[Rows from a dataset of clips and code]
§

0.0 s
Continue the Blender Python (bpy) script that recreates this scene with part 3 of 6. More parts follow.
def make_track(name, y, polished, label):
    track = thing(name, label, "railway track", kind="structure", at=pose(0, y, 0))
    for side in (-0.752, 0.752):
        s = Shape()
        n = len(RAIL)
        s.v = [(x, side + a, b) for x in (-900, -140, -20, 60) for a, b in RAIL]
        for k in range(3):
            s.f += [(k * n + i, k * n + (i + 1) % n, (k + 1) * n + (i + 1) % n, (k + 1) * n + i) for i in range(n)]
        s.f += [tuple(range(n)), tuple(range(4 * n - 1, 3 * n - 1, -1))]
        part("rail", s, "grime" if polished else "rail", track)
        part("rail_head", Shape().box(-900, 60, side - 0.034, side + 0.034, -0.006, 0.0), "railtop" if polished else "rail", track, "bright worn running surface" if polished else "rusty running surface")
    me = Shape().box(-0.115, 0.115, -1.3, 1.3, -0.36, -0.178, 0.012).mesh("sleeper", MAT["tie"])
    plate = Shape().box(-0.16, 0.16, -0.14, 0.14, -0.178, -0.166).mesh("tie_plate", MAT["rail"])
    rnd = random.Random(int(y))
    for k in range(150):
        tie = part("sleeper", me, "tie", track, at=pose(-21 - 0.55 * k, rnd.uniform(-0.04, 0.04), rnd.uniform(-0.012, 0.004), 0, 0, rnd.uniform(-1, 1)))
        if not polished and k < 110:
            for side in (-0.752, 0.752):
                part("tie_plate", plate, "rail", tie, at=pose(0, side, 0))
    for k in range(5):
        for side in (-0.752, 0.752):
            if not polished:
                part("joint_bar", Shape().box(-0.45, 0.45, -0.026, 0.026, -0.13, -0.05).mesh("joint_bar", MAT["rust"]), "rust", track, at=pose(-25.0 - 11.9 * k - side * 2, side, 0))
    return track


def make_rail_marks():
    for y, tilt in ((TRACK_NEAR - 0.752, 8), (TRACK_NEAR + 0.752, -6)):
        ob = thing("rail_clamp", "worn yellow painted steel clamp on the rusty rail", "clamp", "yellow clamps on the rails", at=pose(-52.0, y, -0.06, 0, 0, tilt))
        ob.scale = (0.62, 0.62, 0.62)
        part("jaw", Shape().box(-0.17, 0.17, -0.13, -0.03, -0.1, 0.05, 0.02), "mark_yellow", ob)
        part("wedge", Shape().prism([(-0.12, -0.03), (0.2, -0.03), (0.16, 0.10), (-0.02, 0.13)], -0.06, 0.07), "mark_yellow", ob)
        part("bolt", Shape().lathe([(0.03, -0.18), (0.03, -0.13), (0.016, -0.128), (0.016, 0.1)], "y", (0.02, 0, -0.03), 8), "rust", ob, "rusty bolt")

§

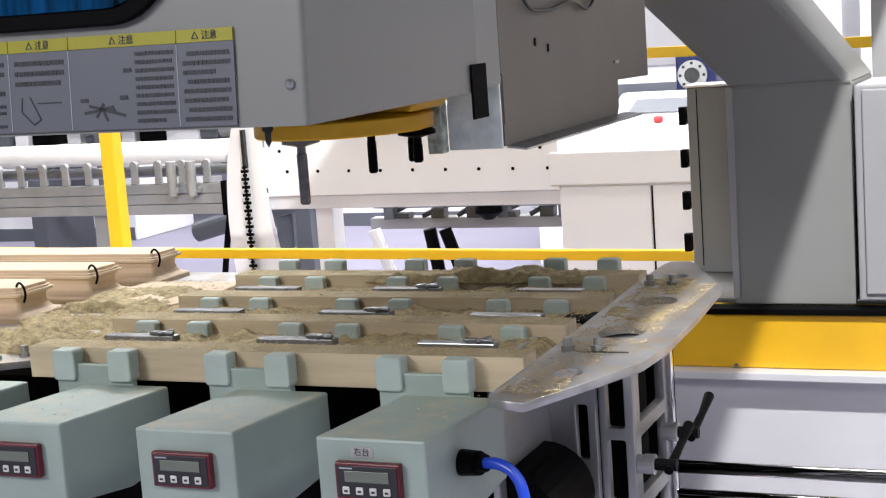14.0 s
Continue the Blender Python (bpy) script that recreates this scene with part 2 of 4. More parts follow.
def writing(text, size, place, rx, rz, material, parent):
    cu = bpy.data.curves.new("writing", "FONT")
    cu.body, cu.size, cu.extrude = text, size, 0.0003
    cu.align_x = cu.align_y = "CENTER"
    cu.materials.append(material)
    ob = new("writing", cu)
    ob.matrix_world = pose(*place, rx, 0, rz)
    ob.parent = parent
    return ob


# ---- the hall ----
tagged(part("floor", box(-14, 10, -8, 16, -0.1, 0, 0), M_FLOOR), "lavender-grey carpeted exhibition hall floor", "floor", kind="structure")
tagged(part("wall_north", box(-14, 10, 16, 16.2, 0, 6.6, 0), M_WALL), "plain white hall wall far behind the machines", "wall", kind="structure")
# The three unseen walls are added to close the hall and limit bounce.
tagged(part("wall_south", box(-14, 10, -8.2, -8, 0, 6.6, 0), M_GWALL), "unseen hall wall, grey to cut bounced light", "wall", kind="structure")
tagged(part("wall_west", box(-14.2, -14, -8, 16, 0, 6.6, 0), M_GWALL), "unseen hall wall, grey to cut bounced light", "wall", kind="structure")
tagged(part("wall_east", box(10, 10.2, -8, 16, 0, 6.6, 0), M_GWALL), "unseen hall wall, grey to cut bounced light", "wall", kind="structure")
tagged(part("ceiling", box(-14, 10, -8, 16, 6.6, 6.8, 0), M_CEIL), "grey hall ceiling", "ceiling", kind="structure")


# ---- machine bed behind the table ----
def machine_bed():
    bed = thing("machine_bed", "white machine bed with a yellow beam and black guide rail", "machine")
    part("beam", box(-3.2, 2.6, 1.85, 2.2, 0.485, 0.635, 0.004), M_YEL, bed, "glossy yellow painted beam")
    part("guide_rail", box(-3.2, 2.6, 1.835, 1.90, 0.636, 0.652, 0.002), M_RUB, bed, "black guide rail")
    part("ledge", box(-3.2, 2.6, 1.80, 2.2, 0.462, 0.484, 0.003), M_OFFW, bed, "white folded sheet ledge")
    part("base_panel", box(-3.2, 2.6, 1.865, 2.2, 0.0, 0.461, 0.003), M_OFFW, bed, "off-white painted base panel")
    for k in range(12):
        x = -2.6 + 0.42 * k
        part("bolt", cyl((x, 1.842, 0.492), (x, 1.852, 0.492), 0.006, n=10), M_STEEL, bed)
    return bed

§

▶ Challenge: Report the number of lines in the entries above that include the string "with". Give nothing but the number.

▶ Result of this task: 3